* start DATA IN THIS EXERCISE *

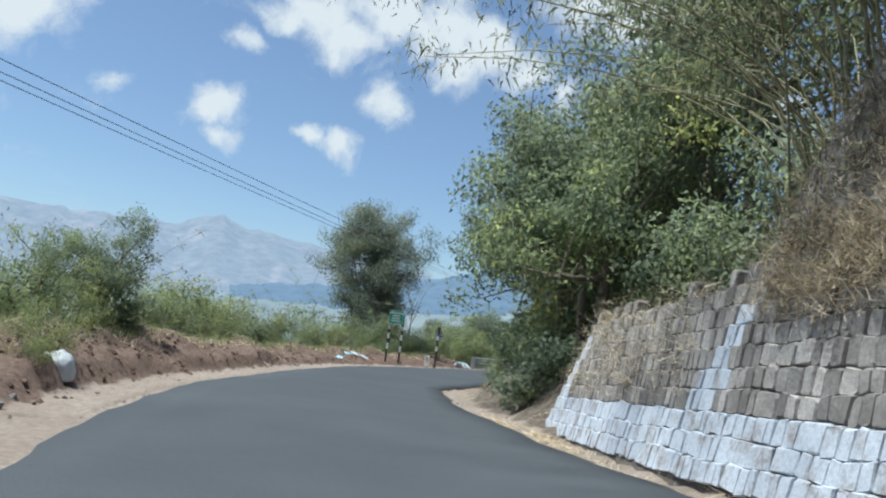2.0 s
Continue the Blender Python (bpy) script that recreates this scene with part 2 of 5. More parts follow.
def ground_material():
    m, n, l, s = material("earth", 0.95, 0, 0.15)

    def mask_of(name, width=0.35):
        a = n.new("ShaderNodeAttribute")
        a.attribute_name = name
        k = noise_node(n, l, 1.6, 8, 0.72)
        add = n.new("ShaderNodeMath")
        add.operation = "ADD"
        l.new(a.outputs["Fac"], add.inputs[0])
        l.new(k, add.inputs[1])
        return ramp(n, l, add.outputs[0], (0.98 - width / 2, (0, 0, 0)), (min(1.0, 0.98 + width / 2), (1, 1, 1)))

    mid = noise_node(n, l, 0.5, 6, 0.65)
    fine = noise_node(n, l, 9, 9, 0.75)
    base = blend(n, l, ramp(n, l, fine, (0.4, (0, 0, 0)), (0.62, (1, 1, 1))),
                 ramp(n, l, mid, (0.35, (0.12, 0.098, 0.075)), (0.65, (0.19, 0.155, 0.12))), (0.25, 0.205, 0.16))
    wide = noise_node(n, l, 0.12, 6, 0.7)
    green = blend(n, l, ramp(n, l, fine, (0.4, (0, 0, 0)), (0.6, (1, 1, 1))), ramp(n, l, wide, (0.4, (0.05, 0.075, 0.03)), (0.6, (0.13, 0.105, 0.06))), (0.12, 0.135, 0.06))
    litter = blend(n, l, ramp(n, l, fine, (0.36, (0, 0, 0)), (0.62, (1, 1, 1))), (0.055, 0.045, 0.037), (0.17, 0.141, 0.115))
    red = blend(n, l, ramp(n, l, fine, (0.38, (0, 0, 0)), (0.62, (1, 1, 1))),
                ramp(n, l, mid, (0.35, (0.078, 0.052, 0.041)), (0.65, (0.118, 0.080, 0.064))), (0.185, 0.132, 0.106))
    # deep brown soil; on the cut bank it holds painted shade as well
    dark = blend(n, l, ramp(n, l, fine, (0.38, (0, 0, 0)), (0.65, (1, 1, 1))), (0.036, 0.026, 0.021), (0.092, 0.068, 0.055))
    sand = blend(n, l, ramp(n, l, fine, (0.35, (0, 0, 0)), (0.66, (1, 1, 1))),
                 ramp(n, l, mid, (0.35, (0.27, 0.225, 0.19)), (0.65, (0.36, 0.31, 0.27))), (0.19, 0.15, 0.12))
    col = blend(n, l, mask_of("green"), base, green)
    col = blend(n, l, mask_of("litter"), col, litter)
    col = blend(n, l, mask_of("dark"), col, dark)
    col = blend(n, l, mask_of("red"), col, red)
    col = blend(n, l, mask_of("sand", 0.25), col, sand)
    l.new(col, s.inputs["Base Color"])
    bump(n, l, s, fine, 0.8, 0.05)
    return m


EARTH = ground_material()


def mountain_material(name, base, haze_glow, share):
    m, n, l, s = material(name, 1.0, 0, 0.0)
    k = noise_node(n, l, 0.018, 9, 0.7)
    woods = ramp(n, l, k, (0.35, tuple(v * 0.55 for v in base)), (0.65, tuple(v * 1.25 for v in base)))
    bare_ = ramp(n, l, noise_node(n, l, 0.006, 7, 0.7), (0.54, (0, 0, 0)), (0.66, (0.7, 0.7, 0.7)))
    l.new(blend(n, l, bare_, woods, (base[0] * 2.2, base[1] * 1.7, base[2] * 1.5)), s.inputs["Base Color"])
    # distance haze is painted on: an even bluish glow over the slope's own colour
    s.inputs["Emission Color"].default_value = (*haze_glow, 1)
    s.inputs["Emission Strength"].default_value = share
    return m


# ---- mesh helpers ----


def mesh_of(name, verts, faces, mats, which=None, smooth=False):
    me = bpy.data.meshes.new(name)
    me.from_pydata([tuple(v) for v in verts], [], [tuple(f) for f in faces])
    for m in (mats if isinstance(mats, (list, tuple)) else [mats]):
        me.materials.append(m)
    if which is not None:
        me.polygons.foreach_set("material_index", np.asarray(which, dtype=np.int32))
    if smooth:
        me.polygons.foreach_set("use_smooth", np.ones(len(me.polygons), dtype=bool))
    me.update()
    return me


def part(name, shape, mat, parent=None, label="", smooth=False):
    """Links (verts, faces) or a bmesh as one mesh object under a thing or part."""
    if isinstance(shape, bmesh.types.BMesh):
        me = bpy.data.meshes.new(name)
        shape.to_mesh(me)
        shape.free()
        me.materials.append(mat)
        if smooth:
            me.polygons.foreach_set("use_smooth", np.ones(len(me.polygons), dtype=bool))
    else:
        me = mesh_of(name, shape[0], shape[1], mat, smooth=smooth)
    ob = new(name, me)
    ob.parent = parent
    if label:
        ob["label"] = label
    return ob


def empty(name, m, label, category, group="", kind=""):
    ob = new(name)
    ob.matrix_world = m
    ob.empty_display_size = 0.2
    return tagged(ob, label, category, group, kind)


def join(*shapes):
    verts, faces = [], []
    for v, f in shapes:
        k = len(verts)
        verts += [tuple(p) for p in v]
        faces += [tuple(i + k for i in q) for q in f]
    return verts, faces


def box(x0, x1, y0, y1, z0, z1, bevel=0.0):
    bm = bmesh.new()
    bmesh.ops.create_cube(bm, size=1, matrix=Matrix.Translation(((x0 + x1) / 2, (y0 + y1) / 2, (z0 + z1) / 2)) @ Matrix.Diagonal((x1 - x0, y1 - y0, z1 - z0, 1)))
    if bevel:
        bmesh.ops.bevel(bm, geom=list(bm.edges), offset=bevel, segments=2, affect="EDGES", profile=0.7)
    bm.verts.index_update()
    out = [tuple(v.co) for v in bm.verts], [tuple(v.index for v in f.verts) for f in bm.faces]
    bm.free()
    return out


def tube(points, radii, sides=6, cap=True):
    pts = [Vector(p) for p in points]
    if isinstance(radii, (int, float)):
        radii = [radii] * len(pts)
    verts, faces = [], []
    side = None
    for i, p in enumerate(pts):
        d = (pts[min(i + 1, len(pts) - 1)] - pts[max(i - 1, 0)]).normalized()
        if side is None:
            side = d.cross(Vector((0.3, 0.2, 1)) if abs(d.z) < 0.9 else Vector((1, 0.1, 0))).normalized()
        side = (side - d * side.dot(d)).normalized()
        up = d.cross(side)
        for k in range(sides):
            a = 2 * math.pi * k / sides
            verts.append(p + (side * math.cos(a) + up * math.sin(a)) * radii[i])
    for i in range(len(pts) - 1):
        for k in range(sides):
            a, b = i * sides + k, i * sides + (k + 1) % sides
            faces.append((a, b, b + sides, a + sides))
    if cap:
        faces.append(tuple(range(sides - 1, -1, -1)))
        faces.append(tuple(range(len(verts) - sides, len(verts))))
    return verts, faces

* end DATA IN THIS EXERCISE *
* start DATA IN THIS EXERCISE *

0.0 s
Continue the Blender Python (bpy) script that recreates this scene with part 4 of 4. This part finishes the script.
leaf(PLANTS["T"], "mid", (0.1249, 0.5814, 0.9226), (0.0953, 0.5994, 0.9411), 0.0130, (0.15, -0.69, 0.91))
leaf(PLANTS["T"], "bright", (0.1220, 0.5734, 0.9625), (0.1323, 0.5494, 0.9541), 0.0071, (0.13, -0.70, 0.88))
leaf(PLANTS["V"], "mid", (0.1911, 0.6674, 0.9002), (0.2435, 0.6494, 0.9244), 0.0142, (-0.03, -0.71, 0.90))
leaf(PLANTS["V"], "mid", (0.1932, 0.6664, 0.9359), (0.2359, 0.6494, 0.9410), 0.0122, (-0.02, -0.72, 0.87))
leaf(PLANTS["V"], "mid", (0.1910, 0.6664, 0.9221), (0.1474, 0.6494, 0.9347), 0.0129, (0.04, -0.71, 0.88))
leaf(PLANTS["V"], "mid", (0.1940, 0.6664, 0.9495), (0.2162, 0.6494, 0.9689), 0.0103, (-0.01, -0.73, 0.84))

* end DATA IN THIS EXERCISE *
* start DATA IN THIS EXERCISE *

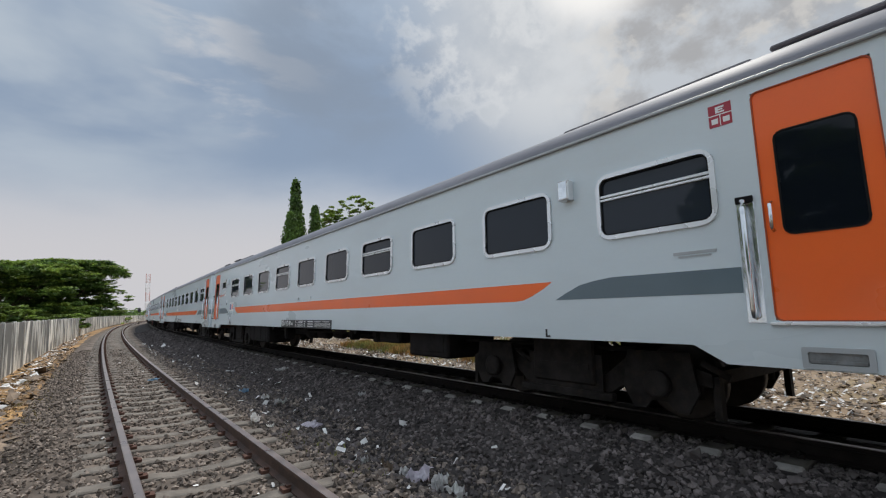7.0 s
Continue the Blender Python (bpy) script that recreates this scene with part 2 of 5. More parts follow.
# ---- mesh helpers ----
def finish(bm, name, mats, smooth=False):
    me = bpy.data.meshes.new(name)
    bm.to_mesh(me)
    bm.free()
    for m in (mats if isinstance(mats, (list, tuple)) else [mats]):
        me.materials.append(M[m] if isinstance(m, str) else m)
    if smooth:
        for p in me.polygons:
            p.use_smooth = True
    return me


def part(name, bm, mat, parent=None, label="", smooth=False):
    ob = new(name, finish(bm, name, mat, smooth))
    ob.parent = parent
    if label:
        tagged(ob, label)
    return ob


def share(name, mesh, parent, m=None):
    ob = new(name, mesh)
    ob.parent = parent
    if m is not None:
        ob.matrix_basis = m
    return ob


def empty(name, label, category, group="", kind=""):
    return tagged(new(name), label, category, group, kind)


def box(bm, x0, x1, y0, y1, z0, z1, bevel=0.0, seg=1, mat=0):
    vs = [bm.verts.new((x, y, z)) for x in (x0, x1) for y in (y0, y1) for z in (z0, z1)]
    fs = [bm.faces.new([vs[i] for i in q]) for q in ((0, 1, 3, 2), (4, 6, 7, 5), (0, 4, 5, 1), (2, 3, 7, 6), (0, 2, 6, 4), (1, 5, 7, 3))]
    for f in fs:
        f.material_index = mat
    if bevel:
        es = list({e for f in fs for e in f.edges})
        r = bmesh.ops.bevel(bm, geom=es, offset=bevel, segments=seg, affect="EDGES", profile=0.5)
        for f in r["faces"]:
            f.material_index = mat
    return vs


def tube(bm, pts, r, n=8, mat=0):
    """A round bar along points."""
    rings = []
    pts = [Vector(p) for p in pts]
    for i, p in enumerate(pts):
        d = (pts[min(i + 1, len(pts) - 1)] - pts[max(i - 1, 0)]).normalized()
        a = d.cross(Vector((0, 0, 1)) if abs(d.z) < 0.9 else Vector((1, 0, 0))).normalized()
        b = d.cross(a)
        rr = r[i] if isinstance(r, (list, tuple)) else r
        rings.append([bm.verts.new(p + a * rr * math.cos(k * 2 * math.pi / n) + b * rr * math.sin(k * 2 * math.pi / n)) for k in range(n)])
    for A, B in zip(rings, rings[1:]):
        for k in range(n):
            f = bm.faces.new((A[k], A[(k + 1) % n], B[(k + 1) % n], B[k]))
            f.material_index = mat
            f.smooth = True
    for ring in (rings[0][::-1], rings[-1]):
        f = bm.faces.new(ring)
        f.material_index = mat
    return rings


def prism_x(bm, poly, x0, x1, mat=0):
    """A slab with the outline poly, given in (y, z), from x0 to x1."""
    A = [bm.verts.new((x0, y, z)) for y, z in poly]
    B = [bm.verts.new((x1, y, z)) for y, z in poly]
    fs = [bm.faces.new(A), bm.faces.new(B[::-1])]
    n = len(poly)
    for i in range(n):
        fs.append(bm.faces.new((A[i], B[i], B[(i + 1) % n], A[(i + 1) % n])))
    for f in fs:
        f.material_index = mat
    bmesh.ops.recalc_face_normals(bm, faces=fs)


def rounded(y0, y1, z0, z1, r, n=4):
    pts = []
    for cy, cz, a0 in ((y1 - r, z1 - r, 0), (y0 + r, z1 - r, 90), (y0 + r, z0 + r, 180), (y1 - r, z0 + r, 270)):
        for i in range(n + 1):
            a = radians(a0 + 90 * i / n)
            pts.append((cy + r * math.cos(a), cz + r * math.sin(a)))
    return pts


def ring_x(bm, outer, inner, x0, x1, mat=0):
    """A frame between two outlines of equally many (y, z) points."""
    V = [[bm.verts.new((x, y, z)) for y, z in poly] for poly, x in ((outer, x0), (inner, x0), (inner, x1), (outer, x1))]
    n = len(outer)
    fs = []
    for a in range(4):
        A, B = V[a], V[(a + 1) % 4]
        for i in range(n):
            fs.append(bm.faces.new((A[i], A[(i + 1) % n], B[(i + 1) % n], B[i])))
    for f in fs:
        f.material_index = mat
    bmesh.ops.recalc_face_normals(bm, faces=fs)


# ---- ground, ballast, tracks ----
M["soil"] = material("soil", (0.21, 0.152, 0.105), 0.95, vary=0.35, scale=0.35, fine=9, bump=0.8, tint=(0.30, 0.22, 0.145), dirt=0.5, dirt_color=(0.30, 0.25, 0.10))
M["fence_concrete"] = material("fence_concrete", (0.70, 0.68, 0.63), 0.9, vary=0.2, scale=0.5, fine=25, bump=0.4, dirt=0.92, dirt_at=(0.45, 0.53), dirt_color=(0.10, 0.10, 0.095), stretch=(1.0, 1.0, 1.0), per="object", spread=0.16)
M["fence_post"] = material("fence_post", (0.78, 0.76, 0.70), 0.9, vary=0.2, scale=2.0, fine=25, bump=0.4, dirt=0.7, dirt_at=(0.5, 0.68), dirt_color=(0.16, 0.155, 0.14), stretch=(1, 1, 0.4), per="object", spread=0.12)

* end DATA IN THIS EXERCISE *

PROBLEM REQUIREMENTS - What is wanted is an exact copy of the lines from the line containing "finishes the script." to the line containing "(-0.01, -0.73, 0.84))", both lines included, and of no other line.

COMPLETE OUTPUT -
Continue the Blender Python (bpy) script that recreates this scene with part 4 of 4. This part finishes the script.
leaf(PLANTS["T"], "mid", (0.1249, 0.5814, 0.9226), (0.0953, 0.5994, 0.9411), 0.0130, (0.15, -0.69, 0.91))
leaf(PLANTS["T"], "bright", (0.1220, 0.5734, 0.9625), (0.1323, 0.5494, 0.9541), 0.0071, (0.13, -0.70, 0.88))
leaf(PLANTS["V"], "mid", (0.1911, 0.6674, 0.9002), (0.2435, 0.6494, 0.9244), 0.0142, (-0.03, -0.71, 0.90))
leaf(PLANTS["V"], "mid", (0.1932, 0.6664, 0.9359), (0.2359, 0.6494, 0.9410), 0.0122, (-0.02, -0.72, 0.87))
leaf(PLANTS["V"], "mid", (0.1910, 0.6664, 0.9221), (0.1474, 0.6494, 0.9347), 0.0129, (0.04, -0.71, 0.88))
leaf(PLANTS["V"], "mid", (0.1940, 0.6664, 0.9495), (0.2162, 0.6494, 0.9689), 0.0103, (-0.01, -0.73, 0.84))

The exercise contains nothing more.